[Description of the task] Collect each line containing "carried".

[Data provided]
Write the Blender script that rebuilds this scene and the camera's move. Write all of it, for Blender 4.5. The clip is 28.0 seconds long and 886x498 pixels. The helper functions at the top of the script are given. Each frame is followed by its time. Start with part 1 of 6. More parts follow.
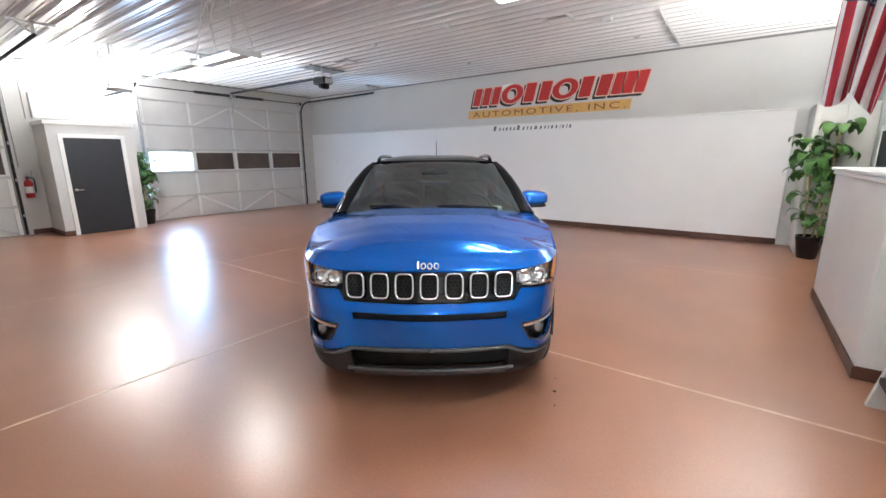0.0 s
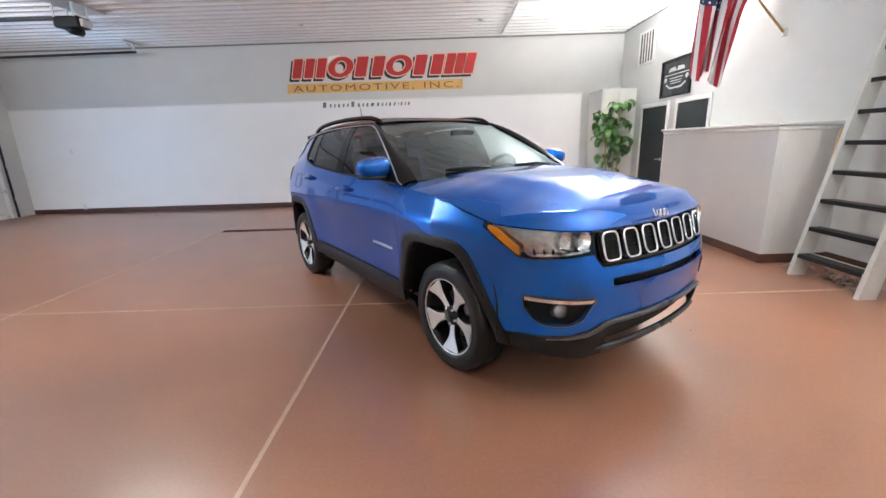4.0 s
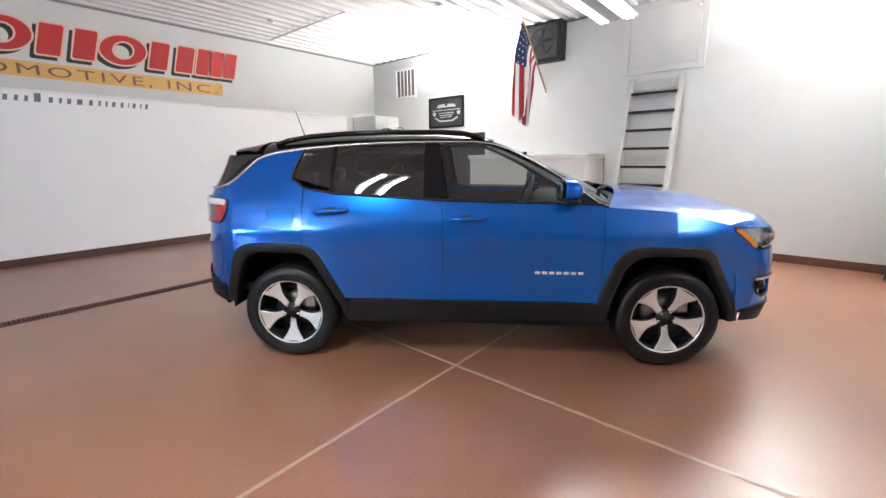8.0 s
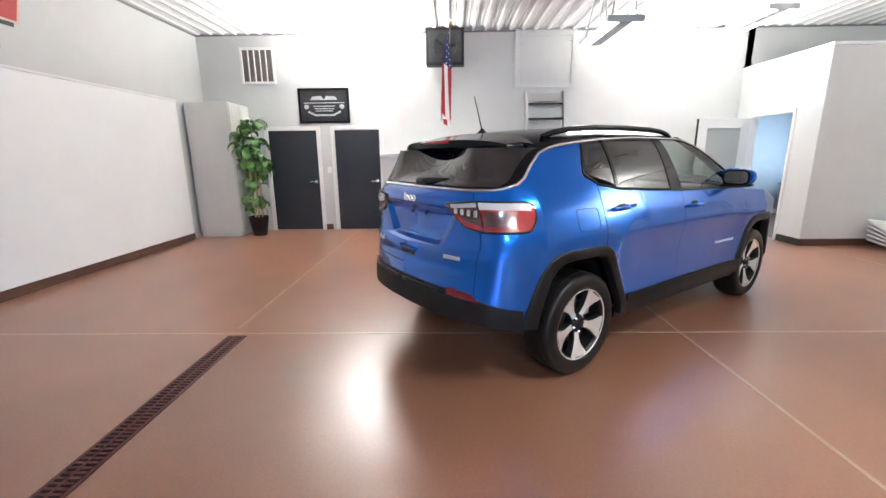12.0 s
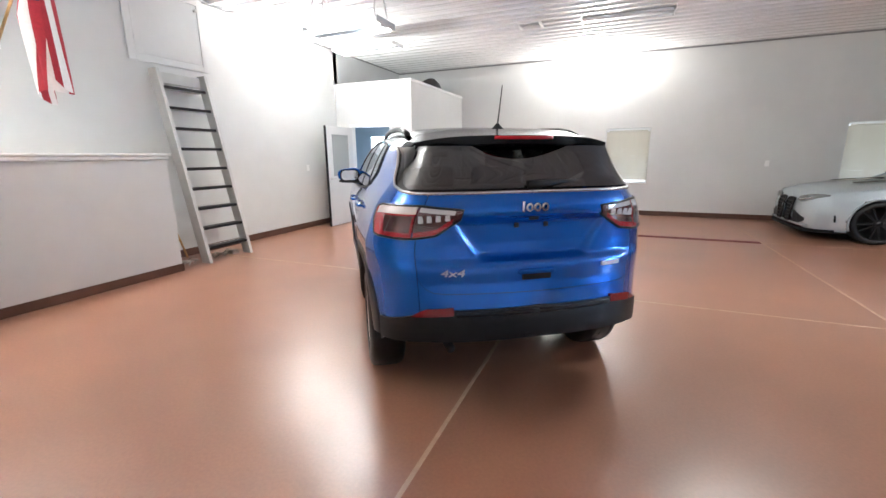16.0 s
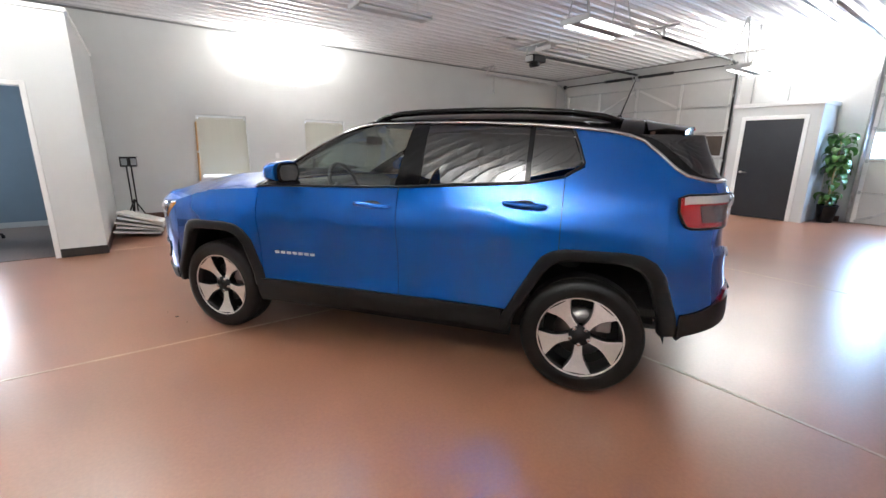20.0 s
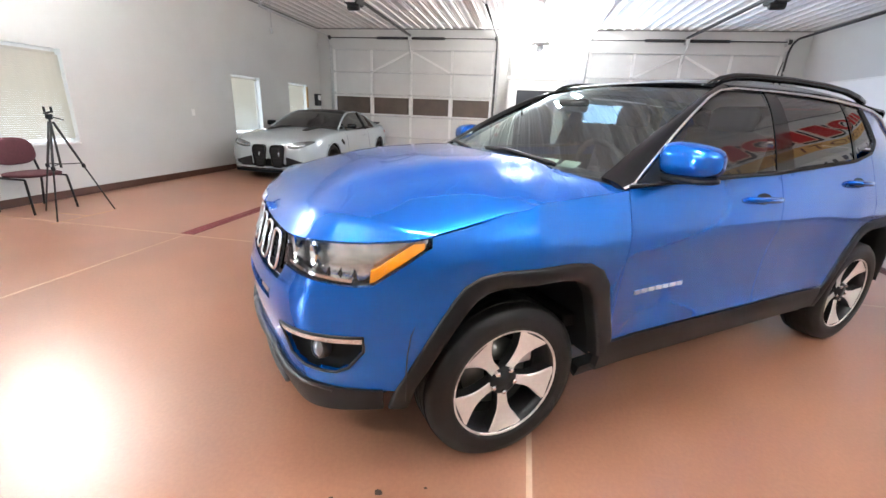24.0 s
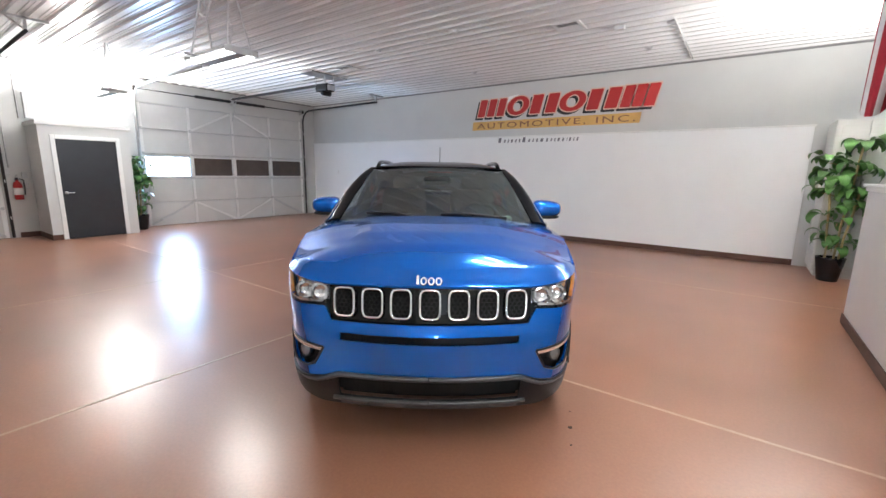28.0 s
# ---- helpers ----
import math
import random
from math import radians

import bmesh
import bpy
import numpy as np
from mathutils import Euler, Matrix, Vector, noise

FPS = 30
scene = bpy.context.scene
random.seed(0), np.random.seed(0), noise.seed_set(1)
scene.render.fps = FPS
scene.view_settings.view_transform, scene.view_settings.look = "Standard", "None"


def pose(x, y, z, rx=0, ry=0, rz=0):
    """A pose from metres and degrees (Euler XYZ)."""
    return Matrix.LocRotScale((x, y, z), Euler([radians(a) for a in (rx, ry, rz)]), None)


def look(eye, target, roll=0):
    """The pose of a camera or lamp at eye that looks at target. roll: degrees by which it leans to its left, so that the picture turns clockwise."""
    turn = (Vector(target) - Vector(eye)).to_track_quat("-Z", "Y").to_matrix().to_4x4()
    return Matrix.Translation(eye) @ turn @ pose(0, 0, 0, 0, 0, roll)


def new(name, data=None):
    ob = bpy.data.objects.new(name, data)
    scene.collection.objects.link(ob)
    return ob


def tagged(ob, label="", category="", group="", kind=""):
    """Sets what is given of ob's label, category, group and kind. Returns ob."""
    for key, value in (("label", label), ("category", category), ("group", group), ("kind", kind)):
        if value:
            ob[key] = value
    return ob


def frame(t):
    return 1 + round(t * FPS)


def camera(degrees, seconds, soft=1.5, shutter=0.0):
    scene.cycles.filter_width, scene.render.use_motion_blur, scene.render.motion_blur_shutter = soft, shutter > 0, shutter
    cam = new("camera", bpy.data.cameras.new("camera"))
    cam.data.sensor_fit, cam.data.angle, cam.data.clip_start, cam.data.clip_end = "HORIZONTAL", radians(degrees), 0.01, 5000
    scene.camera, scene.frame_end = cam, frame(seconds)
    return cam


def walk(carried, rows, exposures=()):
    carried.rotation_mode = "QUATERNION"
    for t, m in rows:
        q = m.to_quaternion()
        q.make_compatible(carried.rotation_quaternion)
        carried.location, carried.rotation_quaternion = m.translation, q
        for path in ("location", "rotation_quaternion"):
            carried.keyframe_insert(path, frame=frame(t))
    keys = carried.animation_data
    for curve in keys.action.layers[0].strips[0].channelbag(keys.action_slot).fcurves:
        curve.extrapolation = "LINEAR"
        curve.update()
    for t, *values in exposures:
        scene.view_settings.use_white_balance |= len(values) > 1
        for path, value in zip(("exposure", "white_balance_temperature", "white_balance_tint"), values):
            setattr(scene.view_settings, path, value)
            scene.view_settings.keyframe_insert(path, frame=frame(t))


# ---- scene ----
cam = camera(94.0, 28.0)
PATH = [
    (0, (0.214, 0.217, 1.595), (-0.918, 1.809, 1.163), -0.3),
    (0.5, (0.198, 0.219, 1.592), (-0.916, 1.819, 1.145), -0.2),
    (1, (0.092, 0.206, 1.554), (-0.982, 1.826, 1.083), -0.1),
    (1.5, (-0.147, 0.25, 1.508), (-1.146, 1.914, 1.027), 0.0),
    (2, (-0.549, 0.232, 1.471), (-1.427, 1.963, 0.989), -0.1),
    (2.5, (-1.002, 0.081, 1.429), (-1.718, 1.881, 0.934), -0.2),
    (3, (-1.43, 0.005, 1.384), (-1.953, 1.869, 0.882), -0.6),
    (3.5, (-1.886, -0.066, 1.357), (-2.175, 1.849, 0.856), -1.2),
    (4, (-2.374, -0.131, 1.373), (-2.378, 1.807, 0.878), -1.8),
    (4.5, (-2.82, -0.054, 1.38), (-2.543, 1.865, 0.89), -2.3),
    (6.5, (-4.427, 0.752, 1.424), (-3.244, 2.304, 0.984), -1.7),
    (7, (-4.738, 1.069, 1.415), (-3.424, 2.514, 0.984), -1.4),
    (7.5, (-5.03, 1.357, 1.413), (-3.608, 2.696, 0.984), -0.9),
    (8, (-5.343, 1.673, 1.431), (-3.854, 2.936, 1.0), -0.6),
    (8.5, (-5.571, 2.052, 1.44), (-4.017, 3.229, 0.993), -0.2),
    (9, (-5.843, 2.486, 1.443), (-4.226, 3.573, 0.991), 0.1),
    (9.5, (-6.019, 2.922, 1.426), (-4.342, 3.911, 0.969), 0.1),
    (10, (-6.175, 3.34, 1.443), (-4.426, 4.196, 0.984), 0.3),
    (10.5, (-6.37, 3.792, 1.467), (-4.553, 4.491, 1.007), 0.1),
    (11, (-6.423, 4.256, 1.436), (-4.545, 4.776, 0.984), -0.2),
    (11.5, (-6.456, 4.767, 1.433), (-4.526, 5.051, 0.989), -0.4),
    (13.5, (-5.878, 6.306, 1.395), (-4.09, 5.526, 0.952), -0.9),
    (14, (-5.535, 6.695, 1.4), (-3.909, 5.617, 0.958), -0.6),
    (14.5, (-5.181, 7.03, 1.428), (-3.751, 5.703, 0.985), -0.4),
    (15, (-4.789, 7.238, 1.425), (-3.567, 5.716, 0.988), -0.3),
    (15.5, (-4.412, 7.496, 1.431), (-3.42, 5.814, 0.996), -0.4),
    (16, (-4.008, 7.651, 1.419), (-3.256, 5.851, 0.978), -0.5),
    (16.5, (-3.541, 7.715, 1.419), (-3.064, 5.828, 0.96), -0.3),
    (17, (-3.092, 7.748, 1.43), (-2.855, 5.819, 0.958), 0.1),
    (17.5, (-2.633, 7.685, 1.406), (-2.664, 5.742, 0.932), 0.6),
    (18, (-2.153, 7.642, 1.402), (-2.466, 5.72, 0.944), 0.9),
    (18.5, (-1.73, 7.49, 1.388), (-2.296, 5.625, 0.938), 0.9),
    (19, (-1.302, 7.238, 1.393), (-2.1, 5.46, 0.944), 0.7),
    (19.5, (-0.913, 7.008, 1.408), (-1.888, 5.323, 0.949), 0.6),
    (20, (-0.602, 6.679, 1.38), (-1.729, 5.094, 0.91), 0.6),
    (20.5, (-0.313, 6.331, 1.366), (-1.589, 4.865, 0.893), 0.9),
    (22.5, (0.424, 4.67, 1.355), (-1.283, 3.792, 0.794), 2.7),
    (23, (0.473, 4.181, 1.357), (-1.303, 3.472, 0.772), 2.9),
    (23.5, (0.488, 3.67, 1.349), (-1.344, 3.147, 0.738), 2.8),
    (24, (0.474, 3.194, 1.363), (-1.397, 2.856, 0.742), 2.4),
    (24.5, (0.507, 2.76, 1.36), (-1.399, 2.675, 0.759), 2.2),
    (25, (0.479, 2.301, 1.357), (-1.433, 2.499, 0.804), 1.5),
    (25.5, (0.449, 1.867, 1.387), (-1.408, 2.41, 0.882), 1.2),
    (26, (0.385, 1.431, 1.434), (-1.339, 2.33, 0.966), 0.6),
    (26.5, (0.169, 1.119, 1.458), (-1.389, 2.293, 1.02), 0.4),
    (27, (0.035, 0.767, 1.484), (-1.333, 2.166, 1.07), 0.6),
    (27.5, (0.017, 0.528, 1.514), (-1.212, 2.058, 1.127), 0.7),
    (28, (0.014, 0.464, 1.521), (-1.126, 2.065, 1.153), 1.0),
]
EXPOSURES = [(0.0, 1.36), (1.0, 1.38), (3.0, 1.46), (7.0, 1.66), (9.0, 1.64), (11.0, 1.66), (14.0, 1.54), (16.0, 1.64), (17.0, 1.52), (18.0, 1.4), (20.0, 1.24), (23.0, 1.84), (25.0, 2.0), (26.0, 1.8), (27.0, 1.36), (28.0, 1.32)]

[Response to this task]
def walk(carried, rows, exposures=()):
    carried.rotation_mode = "QUATERNION"
        q.make_compatible(carried.rotation_quaternion)
        carried.location, carried.rotation_quaternion = m.translation, q
            carried.keyframe_insert(path, frame=frame(t))
    keys = carried.animation_data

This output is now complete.